Exercise aim >>
Write out the material exactly. Do not include the pictures.

Provided material >>
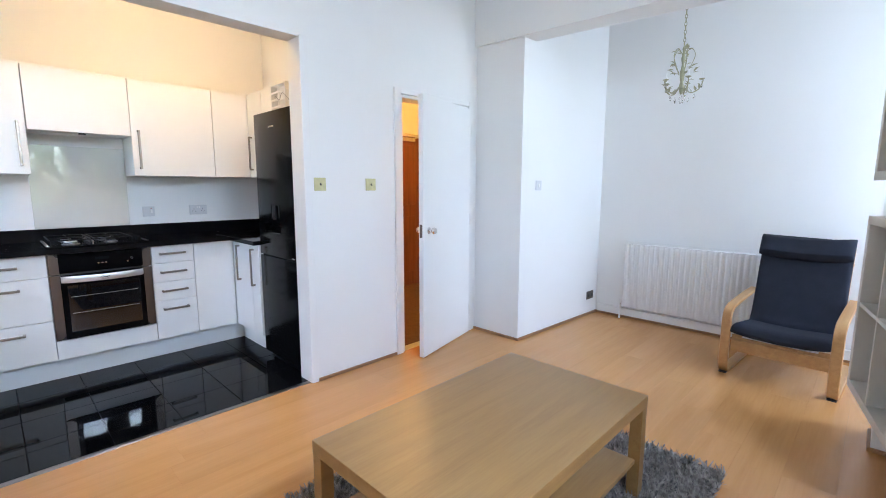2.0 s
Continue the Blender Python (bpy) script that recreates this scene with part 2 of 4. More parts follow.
INK = surf("print_ink", (0.05, 0.05, 0.055), 0.6)
PALEINK = surf("pale_print", (0.6, 0.6, 0.6), 0.5)
SCREEN = surf("lcd_screen", (0.55, 0.64, 0.64), 0.2)

# ---- building helpers ----
ORIGIN = {}


def thing(name, label, category, at=(0, 0, 0), group="", kind="", local=None):
    """An Empty at the thing's base; its parts are given in world metres, or in its own axes where local is a pose."""
    ob = new(name)
    ob.empty_display_size = 0.1
    if local is not None:
        ob.matrix_world = local
        ORIGIN[ob] = Vector((0, 0, 0))
    else:
        ob.location = at
        ORIGIN[ob] = Vector(at)
    return tagged(ob, label, category, group, kind)


def part(name, bm, material, parent=None, label="", smooth=False):
    """Links a bmesh as one mesh object under a thing or a part."""
    me = bpy.data.meshes.new(name)
    if parent is not None:
        bmesh.ops.translate(bm, verts=bm.verts, vec=-ORIGIN[parent])
    bmesh.ops.recalc_face_normals(bm, faces=bm.faces)
    bm.to_mesh(me)
    bm.free()
    me.materials.append(material)
    if smooth:
        for p in me.polygons:
            p.use_smooth = True
        me.set_sharp_from_angle(angle=radians(40))
    ob = new(name, me)
    if parent is not None:
        ob.parent = parent
        ORIGIN[ob] = ORIGIN[parent]
    return ob


def struct(name, bm, material, label, category=""):
    return tagged(part(name, bm, material), label, category or name.split("_")[0], kind="structure")


def box(x0, x1, y0, y1, z0, z1, bev=0.0, bm=None, seg=2):
    """A box, its edges rounded by bev, added to bm."""
    one = bmesh.new()
    x0, x1, y0, y1, z0, z1 = min(x0, x1), max(x0, x1), min(y0, y1), max(y0, y1), min(z0, z1), max(z0, z1)
    bmesh.ops.create_cube(one, size=1.0, matrix=Matrix.Translation(((x0 + x1) / 2, (y0 + y1) / 2, (z0 + z1) / 2)) @ Matrix.Diagonal((x1 - x0, y1 - y0, z1 - z0, 1)))
    if bev:
        bmesh.ops.bevel(one, geom=list(one.edges), offset=bev, segments=seg, affect="EDGES", profile=0.5)
    return merge(bm, one)


def merge(bm, one):
    if bm is None:
        return one
    me = bpy.data.meshes.new("tmp")
    one.to_mesh(me)
    one.free()
    bm.from_mesh(me)
    bpy.data.meshes.remove(me)
    return bm


def cyl(p0, p1, r0, r1=None, seg=20, bm=None, bev=0.0):
    """A round bar or cone from p0 to p1."""
    one = bmesh.new()
    p0, p1 = Vector(p0), Vector(p1)
    q = (p1 - p0).to_track_quat("Z", "Y").to_matrix().to_4x4()
    bmesh.ops.create_cone(one, cap_ends=True, segments=seg, radius1=r0, radius2=r0 if r1 is None else r1, depth=(p1 - p0).length, matrix=Matrix.Translation((p0 + p1) / 2) @ q)
    if bev:
        rims = [e for e in one.edges if len(e.link_faces) == 2 and any(len(f.verts) > 4 for f in e.link_faces)]
        bmesh.ops.bevel(one, geom=rims, offset=bev, segments=2, affect="EDGES", profile=0.5)
    return merge(bm, one)


def spin(profile, centre, axis="z", seg=28, bm=None):
    """A turned body from (radius, height) pairs round an axis."""
    one = bmesh.new() if bm is None else bm
    c = Vector(centre)
    rings = []
    for r, h in profile:
        ring = []
        for i in range(seg):
            a = 2 * math.pi * i / seg
            u, v = max(r, 1e-4) * math.cos(a), max(r, 1e-4) * math.sin(a)
            p = {"z": (u, v, h), "y": (u, h, v), "x": (h, u, v)}[axis]
            ring.append(one.verts.new(c + Vector(p)))
        rings.append(ring)
    for a, b in zip(rings, rings[1:]):
        for i in range(seg):
            one.faces.new((a[i], a[(i + 1) % seg], b[(i + 1) % seg], b[i]))
    one.faces.new(rings[0])
    one.faces.new(rings[-1])
    return one


def smooth_path(points, steps=6):
    """Points of a smooth curve through the given ones."""
    p = [Vector(q) for q in points]
    p = [2 * p[0] - p[1]] + p + [2 * p[-1] - p[-2]]
    out = []
    for i in range(1, len(p) - 2):
        for k in range(steps):
            t = k / steps
            out.append(0.5 * (2 * p[i] + (p[i + 1] - p[i - 1]) * t + (2 * p[i - 1] - 5 * p[i] + 4 * p[i + 1] - p[i + 2]) * t * t + (3 * p[i] - p[i - 1] - 3 * p[i + 1] + p[i + 2]) * t ** 3))
    return out + [p[-2]]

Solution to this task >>
2.0 s
Continue the Blender Python (bpy) script that recreates this scene with part 2 of 4. More parts follow.
INK = surf("print_ink", (0.05, 0.05, 0.055), 0.6)
PALEINK = surf("pale_print", (0.6, 0.6, 0.6), 0.5)
SCREEN = surf("lcd_screen", (0.55, 0.64, 0.64), 0.2)

# ---- building helpers ----
ORIGIN = {}


def thing(name, label, category, at=(0, 0, 0), group="", kind="", local=None):
    """An Empty at the thing's base; its parts are given in world metres, or in its own axes where local is a pose."""
    ob = new(name)
    ob.empty_display_size = 0.1
    if local is not None:
        ob.matrix_world = local
        ORIGIN[ob] = Vector((0, 0, 0))
    else:
        ob.location = at
        ORIGIN[ob] = Vector(at)
    return tagged(ob, label, category, group, kind)


def part(name, bm, material, parent=None, label="", smooth=False):
    """Links a bmesh as one mesh object under a thing or a part."""
    me = bpy.data.meshes.new(name)
    if parent is not None:
        bmesh.ops.translate(bm, verts=bm.verts, vec=-ORIGIN[parent])
    bmesh.ops.recalc_face_normals(bm, faces=bm.faces)
    bm.to_mesh(me)
    bm.free()
    me.materials.append(material)
    if smooth:
        for p in me.polygons:
            p.use_smooth = True
        me.set_sharp_from_angle(angle=radians(40))
    ob = new(name, me)
    if parent is not None:
        ob.parent = parent
        ORIGIN[ob] = ORIGIN[parent]
    return ob


def struct(name, bm, material, label, category=""):
    return tagged(part(name, bm, material), label, category or name.split("_")[0], kind="structure")


def box(x0, x1, y0, y1, z0, z1, bev=0.0, bm=None, seg=2):
    """A box, its edges rounded by bev, added to bm."""
    one = bmesh.new()
    x0, x1, y0, y1, z0, z1 = min(x0, x1), max(x0, x1), min(y0, y1), max(y0, y1), min(z0, z1), max(z0, z1)
    bmesh.ops.create_cube(one, size=1.0, matrix=Matrix.Translation(((x0 + x1) / 2, (y0 + y1) / 2, (z0 + z1) / 2)) @ Matrix.Diagonal((x1 - x0, y1 - y0, z1 - z0, 1)))
    if bev:
        bmesh.ops.bevel(one, geom=list(one.edges), offset=bev, segments=seg, affect="EDGES", profile=0.5)
    return merge(bm, one)


def merge(bm, one):
    if bm is None:
        return one
    me = bpy.data.meshes.new("tmp")
    one.to_mesh(me)
    one.free()
    bm.from_mesh(me)
    bpy.data.meshes.remove(me)
    return bm


def cyl(p0, p1, r0, r1=None, seg=20, bm=None, bev=0.0):
    """A round bar or cone from p0 to p1."""
    one = bmesh.new()
    p0, p1 = Vector(p0), Vector(p1)
    q = (p1 - p0).to_track_quat("Z", "Y").to_matrix().to_4x4()
    bmesh.ops.create_cone(one, cap_ends=True, segments=seg, radius1=r0, radius2=r0 if r1 is None else r1, depth=(p1 - p0).length, matrix=Matrix.Translation((p0 + p1) / 2) @ q)
    if bev:
        rims = [e for e in one.edges if len(e.link_faces) == 2 and any(len(f.verts) > 4 for f in e.link_faces)]
        bmesh.ops.bevel(one, geom=rims, offset=bev, segments=2, affect="EDGES", profile=0.5)
    return merge(bm, one)


def spin(profile, centre, axis="z", seg=28, bm=None):
    """A turned body from (radius, height) pairs round an axis."""
    one = bmesh.new() if bm is None else bm
    c = Vector(centre)
    rings = []
    for r, h in profile:
        ring = []
        for i in range(seg):
            a = 2 * math.pi * i / seg
            u, v = max(r, 1e-4) * math.cos(a), max(r, 1e-4) * math.sin(a)
            p = {"z": (u, v, h), "y": (u, h, v), "x": (h, u, v)}[axis]
            ring.append(one.verts.new(c + Vector(p)))
        rings.append(ring)
    for a, b in zip(rings, rings[1:]):
        for i in range(seg):
            one.faces.new((a[i], a[(i + 1) % seg], b[(i + 1) % seg], b[i]))
    one.faces.new(rings[0])
    one.faces.new(rings[-1])
    return one


def smooth_path(points, steps=6):
    """Points of a smooth curve through the given ones."""
    p = [Vector(q) for q in points]
    p = [2 * p[0] - p[1]] + p + [2 * p[-1] - p[-2]]
    out = []
    for i in range(1, len(p) - 2):
        for k in range(steps):
            t = k / steps
            out.append(0.5 * (2 * p[i] + (p[i + 1] - p[i - 1]) * t + (2 * p[i - 1] - 5 * p[i] + 4 * p[i + 1] - p[i + 2]) * t * t + (3 * p[i] - p[i - 1] - 3 * p[i + 1] + p[i + 2]) * t ** 3))
    return out + [p[-2]]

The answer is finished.